A line counts if it contains the string "from"; say how many such lines there are, giving only the number.

>> begin Data supplied

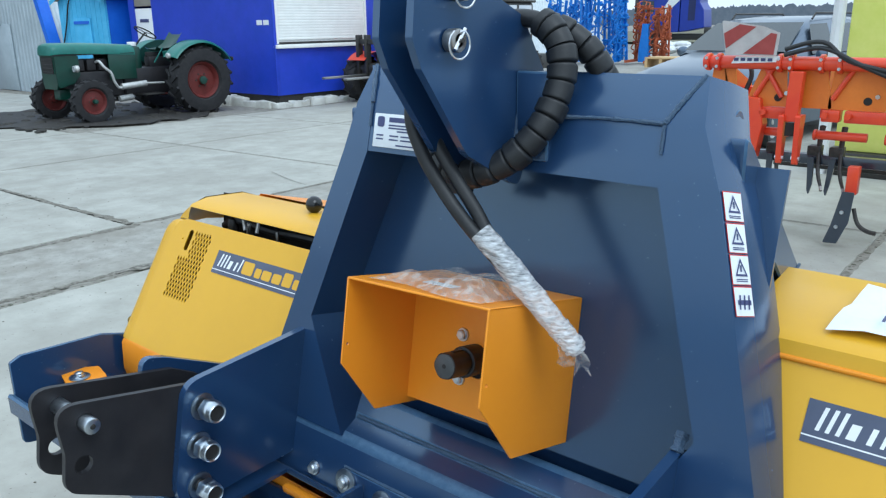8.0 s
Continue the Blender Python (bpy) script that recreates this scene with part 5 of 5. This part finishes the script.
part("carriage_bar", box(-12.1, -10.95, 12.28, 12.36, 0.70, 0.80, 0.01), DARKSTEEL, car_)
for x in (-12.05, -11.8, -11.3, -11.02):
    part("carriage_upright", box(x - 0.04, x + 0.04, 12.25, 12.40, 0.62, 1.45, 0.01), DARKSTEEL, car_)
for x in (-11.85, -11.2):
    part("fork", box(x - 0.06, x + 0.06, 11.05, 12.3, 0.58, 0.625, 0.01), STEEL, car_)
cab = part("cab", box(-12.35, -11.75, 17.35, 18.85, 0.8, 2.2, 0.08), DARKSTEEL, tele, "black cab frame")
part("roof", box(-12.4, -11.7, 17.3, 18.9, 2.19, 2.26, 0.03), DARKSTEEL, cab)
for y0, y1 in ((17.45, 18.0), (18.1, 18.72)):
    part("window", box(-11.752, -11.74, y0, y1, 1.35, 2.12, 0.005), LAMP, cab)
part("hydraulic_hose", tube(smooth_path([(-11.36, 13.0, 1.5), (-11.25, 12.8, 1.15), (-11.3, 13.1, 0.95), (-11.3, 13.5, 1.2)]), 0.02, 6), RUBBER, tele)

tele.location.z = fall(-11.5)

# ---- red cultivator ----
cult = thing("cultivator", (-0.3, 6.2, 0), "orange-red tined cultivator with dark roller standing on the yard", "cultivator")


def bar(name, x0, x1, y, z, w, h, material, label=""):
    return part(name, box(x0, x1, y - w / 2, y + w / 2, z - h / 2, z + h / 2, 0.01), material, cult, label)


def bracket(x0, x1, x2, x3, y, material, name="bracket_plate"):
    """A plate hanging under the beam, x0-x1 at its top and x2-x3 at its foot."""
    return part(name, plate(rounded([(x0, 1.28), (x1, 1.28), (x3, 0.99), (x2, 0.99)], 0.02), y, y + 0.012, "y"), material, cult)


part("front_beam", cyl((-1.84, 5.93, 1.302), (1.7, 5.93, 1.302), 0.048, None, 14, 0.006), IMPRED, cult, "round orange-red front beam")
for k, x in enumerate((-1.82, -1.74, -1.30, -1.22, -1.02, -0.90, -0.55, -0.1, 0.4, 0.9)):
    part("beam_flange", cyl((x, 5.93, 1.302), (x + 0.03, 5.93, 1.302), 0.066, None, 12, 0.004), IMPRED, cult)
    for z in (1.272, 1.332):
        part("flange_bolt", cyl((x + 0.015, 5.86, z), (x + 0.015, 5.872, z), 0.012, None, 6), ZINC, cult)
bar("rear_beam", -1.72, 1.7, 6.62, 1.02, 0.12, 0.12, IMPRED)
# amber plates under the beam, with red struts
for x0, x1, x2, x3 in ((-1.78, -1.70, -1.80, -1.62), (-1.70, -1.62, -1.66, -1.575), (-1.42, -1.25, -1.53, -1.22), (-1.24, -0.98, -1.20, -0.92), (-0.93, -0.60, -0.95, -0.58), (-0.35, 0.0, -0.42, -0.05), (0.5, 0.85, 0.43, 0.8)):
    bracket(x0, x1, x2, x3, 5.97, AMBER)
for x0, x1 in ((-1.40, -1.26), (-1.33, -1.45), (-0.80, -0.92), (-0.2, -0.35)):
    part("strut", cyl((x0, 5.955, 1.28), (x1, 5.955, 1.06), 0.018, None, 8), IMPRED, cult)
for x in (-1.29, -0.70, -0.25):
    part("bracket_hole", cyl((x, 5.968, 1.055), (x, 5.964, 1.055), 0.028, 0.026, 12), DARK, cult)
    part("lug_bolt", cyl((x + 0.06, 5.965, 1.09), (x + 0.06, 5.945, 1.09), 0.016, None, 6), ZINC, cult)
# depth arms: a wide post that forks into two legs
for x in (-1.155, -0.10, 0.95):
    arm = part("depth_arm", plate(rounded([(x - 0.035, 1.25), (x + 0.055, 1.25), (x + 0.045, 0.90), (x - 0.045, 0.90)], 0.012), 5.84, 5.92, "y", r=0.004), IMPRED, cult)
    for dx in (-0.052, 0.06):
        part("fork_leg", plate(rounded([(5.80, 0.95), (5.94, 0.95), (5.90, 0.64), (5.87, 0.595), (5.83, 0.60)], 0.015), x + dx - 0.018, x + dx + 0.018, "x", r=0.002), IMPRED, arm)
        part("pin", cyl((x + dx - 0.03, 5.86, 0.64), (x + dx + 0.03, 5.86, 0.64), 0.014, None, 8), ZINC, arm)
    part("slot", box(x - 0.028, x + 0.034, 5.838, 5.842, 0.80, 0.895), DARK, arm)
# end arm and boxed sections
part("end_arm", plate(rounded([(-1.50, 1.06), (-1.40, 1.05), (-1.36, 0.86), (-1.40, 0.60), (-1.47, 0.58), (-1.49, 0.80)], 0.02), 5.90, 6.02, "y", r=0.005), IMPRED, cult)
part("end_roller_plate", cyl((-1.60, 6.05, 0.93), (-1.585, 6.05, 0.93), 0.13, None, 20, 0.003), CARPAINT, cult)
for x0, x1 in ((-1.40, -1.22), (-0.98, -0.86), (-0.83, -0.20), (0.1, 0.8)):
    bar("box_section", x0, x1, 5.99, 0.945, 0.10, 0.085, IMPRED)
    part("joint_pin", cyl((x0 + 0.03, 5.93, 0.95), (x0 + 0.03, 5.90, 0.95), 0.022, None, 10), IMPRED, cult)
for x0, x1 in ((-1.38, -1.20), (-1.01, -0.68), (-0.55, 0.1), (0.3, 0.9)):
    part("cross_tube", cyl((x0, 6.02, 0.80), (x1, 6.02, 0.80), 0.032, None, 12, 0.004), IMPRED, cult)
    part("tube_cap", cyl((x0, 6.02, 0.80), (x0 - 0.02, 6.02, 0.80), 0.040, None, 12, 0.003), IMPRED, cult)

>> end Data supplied
>> begin Data supplied

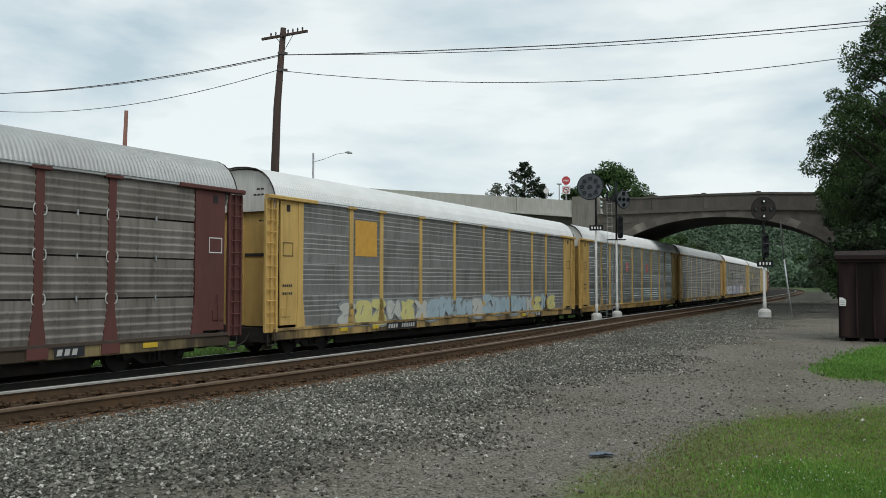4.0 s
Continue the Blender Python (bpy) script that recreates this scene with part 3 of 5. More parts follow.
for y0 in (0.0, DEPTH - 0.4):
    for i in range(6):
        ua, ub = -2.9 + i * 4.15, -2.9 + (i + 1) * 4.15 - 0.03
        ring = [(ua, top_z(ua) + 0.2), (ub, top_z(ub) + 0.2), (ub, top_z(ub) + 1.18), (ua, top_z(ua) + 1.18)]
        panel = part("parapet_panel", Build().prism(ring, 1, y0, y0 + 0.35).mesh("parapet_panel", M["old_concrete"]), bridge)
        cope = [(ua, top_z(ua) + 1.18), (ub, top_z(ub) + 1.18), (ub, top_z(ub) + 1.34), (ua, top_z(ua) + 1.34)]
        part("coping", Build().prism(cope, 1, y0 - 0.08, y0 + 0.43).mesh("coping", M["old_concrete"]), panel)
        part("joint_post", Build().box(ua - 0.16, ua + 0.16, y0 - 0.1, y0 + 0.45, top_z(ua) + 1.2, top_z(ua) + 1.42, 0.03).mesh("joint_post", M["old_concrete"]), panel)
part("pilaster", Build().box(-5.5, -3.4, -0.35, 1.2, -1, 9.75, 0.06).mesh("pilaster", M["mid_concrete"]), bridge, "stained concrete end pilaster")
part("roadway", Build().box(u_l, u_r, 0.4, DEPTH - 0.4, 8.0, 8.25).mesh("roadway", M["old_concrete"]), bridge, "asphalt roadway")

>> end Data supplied
>> begin Data supplied

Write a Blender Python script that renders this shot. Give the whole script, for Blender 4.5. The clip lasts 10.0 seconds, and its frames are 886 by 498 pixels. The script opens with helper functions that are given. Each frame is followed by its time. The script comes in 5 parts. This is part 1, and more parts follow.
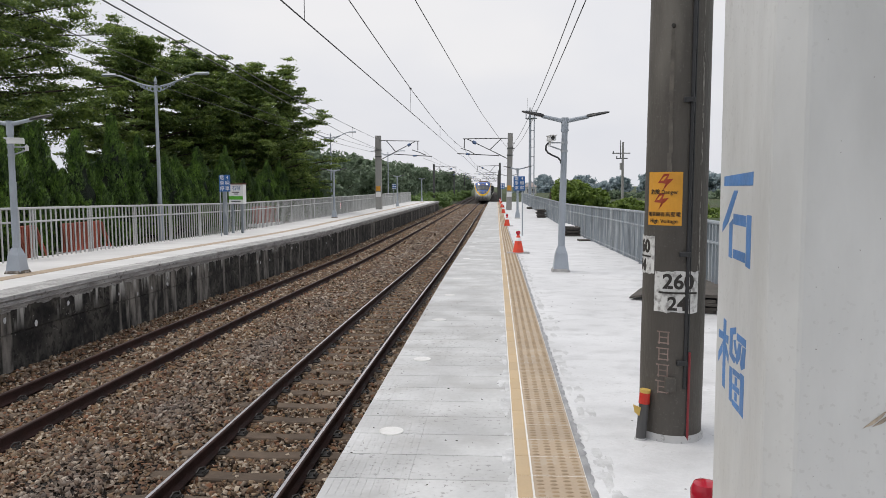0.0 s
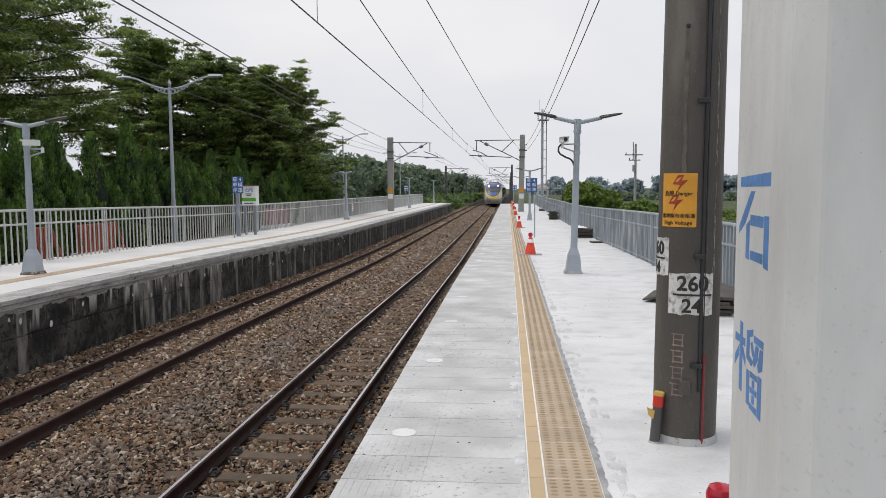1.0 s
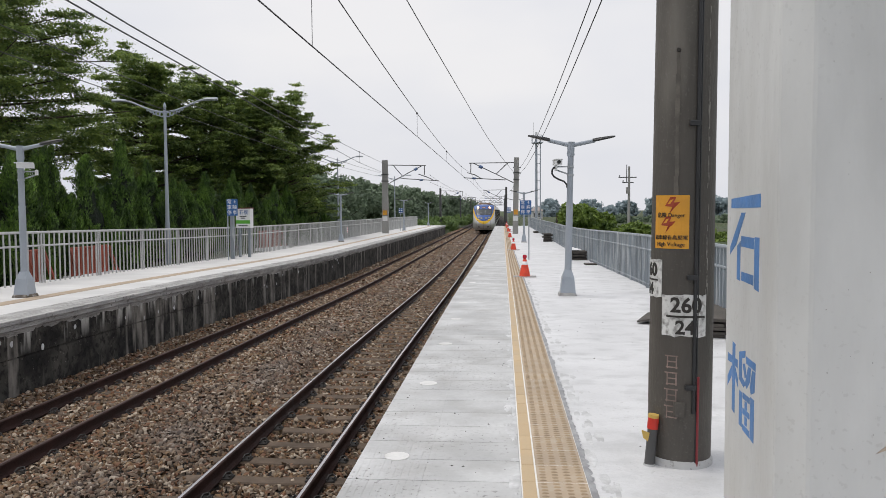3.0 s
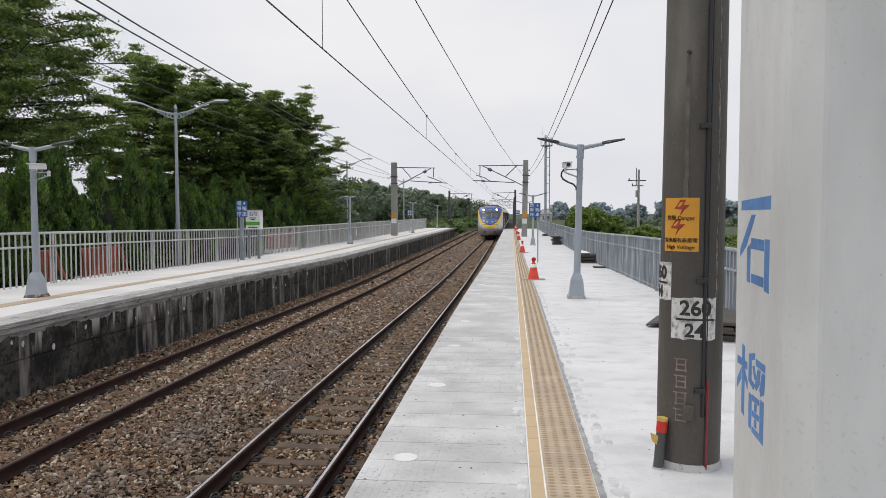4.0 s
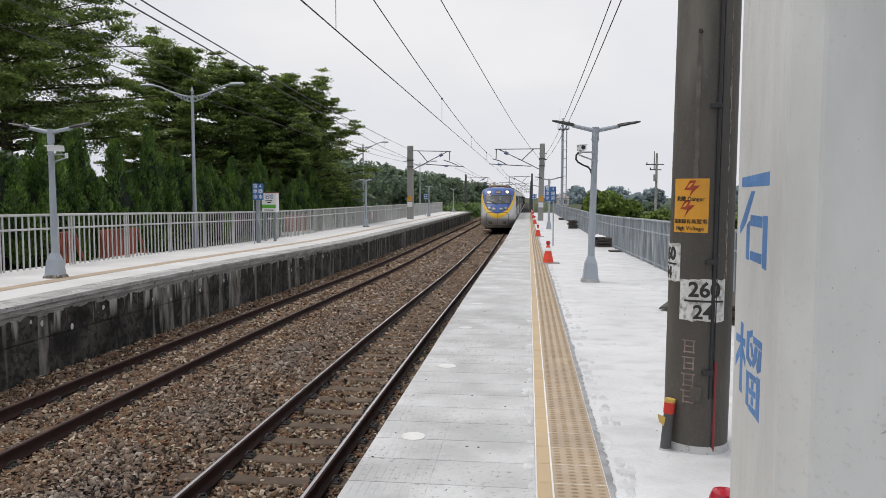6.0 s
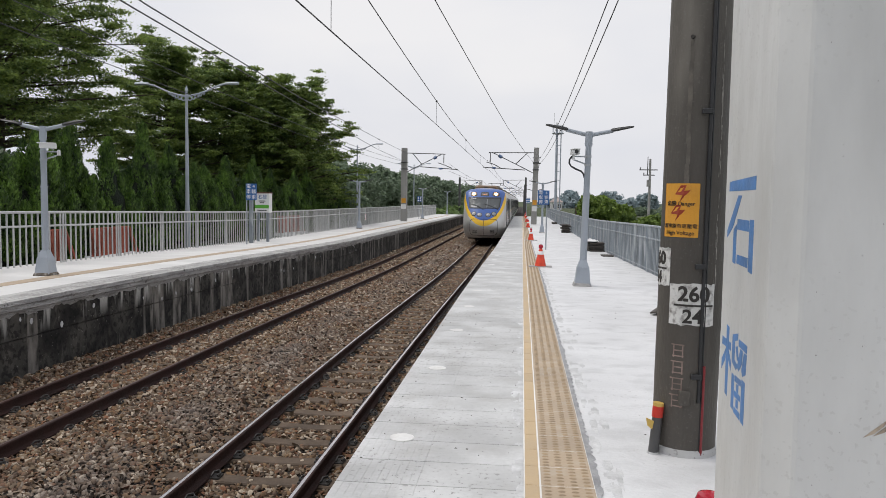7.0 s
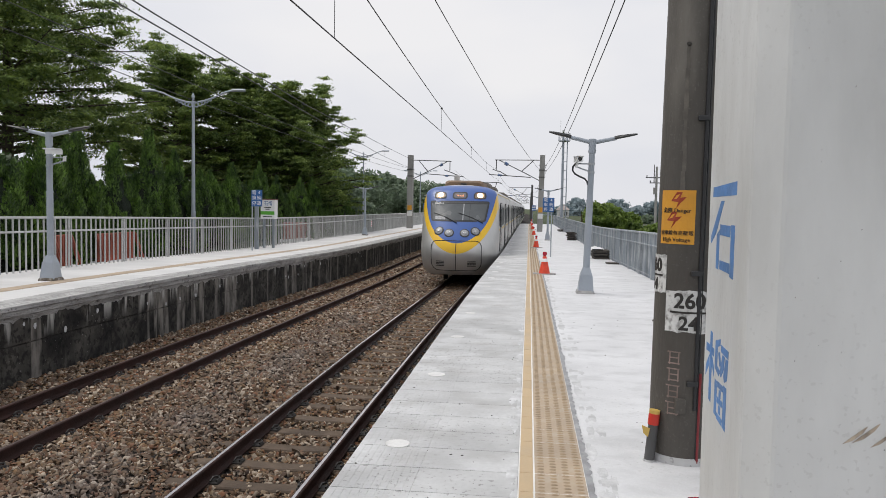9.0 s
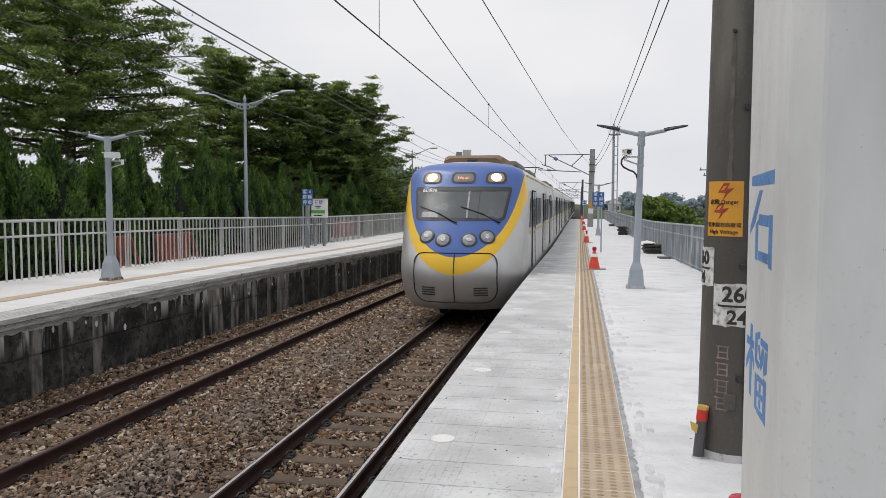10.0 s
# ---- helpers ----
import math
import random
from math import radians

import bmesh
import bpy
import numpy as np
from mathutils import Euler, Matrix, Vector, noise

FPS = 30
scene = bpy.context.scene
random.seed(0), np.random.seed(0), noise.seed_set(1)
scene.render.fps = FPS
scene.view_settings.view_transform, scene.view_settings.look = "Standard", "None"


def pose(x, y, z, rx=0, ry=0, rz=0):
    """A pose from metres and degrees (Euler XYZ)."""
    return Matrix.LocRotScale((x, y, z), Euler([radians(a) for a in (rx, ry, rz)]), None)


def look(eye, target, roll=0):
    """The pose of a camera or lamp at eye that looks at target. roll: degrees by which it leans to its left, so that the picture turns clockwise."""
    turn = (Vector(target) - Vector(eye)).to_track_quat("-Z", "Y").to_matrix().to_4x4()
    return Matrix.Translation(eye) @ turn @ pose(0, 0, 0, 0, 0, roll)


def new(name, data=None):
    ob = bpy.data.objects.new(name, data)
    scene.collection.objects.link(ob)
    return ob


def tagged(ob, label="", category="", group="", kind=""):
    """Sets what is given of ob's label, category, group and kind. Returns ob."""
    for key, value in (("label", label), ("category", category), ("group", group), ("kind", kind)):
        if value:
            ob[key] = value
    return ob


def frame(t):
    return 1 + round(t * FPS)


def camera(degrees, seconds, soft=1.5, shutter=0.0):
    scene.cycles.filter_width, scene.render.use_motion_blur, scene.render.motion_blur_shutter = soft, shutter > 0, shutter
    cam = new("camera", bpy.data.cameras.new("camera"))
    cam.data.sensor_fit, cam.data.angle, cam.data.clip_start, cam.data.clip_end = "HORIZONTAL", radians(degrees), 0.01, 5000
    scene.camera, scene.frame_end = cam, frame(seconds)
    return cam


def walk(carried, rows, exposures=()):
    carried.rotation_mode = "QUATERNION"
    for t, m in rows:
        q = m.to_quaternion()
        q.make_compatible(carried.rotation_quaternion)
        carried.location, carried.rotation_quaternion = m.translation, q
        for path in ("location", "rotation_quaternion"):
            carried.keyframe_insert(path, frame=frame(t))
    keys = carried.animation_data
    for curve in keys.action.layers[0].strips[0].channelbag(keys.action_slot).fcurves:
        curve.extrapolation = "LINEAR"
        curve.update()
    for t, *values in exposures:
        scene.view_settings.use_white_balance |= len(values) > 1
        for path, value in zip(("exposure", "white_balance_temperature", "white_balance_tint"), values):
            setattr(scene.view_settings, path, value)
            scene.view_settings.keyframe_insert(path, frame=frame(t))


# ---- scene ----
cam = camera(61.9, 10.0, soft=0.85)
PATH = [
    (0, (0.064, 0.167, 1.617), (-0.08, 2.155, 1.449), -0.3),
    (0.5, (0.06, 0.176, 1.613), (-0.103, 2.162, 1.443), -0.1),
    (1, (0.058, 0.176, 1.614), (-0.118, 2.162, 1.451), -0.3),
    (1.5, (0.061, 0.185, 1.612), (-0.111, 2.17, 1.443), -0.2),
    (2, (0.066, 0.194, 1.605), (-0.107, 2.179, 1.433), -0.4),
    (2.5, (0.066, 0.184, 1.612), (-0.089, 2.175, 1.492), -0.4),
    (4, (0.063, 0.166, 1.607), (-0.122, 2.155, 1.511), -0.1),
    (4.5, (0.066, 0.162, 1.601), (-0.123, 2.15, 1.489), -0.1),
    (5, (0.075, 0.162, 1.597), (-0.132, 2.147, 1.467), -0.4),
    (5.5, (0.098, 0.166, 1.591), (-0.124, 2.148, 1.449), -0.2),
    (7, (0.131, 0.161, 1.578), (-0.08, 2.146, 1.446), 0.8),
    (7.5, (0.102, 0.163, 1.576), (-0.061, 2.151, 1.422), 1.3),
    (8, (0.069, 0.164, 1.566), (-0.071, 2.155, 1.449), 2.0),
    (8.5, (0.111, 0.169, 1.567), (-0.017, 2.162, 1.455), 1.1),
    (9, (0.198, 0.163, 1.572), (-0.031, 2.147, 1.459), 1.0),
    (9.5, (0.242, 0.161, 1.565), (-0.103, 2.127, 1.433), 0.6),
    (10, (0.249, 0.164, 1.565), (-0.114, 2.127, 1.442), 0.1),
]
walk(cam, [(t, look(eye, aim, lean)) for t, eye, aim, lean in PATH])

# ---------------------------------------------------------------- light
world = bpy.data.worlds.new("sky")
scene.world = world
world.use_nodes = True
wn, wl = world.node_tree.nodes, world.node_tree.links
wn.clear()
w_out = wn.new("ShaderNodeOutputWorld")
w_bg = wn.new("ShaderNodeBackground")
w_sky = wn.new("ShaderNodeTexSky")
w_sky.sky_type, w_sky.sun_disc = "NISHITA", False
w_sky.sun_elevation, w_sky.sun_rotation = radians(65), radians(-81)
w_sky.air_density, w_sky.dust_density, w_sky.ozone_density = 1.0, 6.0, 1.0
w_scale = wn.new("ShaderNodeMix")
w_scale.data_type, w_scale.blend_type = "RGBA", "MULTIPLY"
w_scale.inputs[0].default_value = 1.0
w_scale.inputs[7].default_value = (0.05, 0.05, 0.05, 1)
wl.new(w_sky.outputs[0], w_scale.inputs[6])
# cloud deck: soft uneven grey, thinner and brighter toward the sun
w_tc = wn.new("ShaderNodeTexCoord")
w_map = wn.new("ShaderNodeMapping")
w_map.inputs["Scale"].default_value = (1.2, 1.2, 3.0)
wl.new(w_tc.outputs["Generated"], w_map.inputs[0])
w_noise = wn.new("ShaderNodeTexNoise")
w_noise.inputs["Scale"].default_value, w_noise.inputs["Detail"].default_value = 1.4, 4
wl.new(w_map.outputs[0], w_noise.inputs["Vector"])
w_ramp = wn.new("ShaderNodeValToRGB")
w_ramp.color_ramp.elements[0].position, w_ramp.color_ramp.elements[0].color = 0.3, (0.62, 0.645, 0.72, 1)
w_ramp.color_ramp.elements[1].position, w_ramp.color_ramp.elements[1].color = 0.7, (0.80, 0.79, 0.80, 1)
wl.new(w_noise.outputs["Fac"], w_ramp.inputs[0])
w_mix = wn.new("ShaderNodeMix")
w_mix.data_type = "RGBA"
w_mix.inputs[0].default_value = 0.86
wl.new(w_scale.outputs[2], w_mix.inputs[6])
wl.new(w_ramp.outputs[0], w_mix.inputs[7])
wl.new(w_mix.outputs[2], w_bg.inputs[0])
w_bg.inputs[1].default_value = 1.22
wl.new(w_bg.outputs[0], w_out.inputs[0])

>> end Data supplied

> Exercise output
3